WORK TO BE COMPLETED:
Pull out every line from the listing that has the word "this".

DATA LISTING:
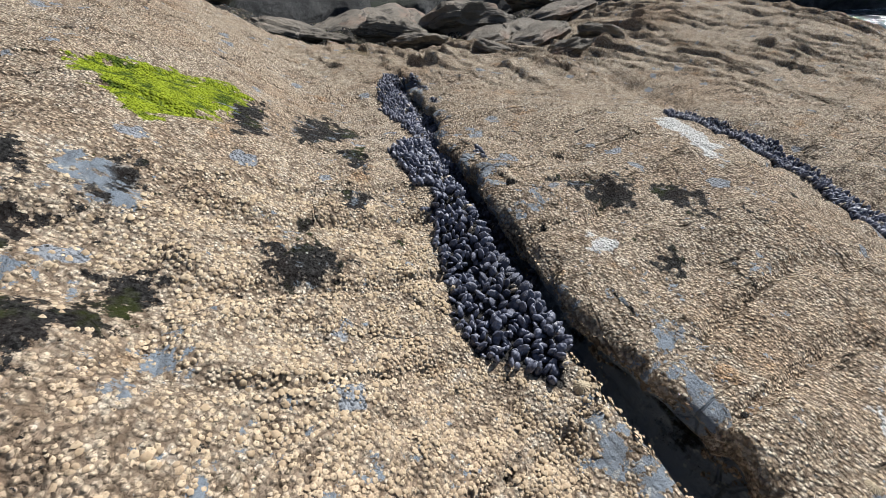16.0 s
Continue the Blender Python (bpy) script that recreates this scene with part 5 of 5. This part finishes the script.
--
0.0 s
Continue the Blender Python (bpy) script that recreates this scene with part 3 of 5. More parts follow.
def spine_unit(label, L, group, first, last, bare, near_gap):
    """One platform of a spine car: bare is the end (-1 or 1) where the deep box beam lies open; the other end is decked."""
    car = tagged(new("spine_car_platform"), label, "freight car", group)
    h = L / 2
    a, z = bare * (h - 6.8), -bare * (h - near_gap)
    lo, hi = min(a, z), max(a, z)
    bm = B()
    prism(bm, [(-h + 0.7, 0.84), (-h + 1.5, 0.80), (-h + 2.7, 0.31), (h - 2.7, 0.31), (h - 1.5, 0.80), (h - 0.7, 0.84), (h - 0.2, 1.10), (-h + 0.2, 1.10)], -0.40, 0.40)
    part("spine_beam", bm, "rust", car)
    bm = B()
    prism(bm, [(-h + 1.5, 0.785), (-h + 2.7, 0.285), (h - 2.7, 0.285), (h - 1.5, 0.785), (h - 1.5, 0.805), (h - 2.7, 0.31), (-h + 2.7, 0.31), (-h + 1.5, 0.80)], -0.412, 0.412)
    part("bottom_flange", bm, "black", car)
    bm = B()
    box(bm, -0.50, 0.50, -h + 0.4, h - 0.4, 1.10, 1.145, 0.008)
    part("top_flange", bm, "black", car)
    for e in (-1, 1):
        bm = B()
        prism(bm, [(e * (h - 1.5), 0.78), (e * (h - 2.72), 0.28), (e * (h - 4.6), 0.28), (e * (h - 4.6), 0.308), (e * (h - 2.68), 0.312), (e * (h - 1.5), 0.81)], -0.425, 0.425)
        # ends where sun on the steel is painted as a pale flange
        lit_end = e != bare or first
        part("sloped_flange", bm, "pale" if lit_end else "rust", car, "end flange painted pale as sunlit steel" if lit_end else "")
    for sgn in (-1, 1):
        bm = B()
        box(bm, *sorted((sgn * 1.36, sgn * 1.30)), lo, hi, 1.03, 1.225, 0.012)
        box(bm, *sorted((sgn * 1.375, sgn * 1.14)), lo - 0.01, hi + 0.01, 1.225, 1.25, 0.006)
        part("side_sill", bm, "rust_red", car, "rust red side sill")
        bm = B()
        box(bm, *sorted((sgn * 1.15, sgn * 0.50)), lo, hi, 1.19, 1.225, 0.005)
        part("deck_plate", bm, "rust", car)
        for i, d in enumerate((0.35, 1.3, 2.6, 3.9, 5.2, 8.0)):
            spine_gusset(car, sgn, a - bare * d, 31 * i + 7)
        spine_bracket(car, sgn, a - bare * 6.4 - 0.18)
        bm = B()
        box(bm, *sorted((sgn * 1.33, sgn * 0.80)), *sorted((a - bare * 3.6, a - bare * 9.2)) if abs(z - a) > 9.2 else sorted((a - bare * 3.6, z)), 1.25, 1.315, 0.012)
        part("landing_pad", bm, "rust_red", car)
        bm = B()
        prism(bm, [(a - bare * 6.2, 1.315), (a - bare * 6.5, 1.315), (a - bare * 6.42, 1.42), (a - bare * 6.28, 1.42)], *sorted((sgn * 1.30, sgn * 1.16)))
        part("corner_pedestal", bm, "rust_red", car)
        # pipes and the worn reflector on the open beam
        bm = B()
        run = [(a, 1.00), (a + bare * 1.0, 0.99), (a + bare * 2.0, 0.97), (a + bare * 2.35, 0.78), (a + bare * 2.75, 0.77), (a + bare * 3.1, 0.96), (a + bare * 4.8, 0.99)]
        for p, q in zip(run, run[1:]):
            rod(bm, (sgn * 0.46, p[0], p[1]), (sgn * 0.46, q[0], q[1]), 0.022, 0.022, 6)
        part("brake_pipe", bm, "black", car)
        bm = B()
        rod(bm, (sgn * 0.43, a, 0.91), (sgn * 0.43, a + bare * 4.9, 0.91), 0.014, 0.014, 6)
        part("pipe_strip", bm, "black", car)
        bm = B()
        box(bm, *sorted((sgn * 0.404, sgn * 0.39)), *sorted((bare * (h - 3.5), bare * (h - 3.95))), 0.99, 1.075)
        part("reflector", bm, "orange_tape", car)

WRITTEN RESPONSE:
Continue the Blender Python (bpy) script that recreates this scene with part 5 of 5. This part finishes the script.
Continue the Blender Python (bpy) script that recreates this scene with part 3 of 5. More parts follow.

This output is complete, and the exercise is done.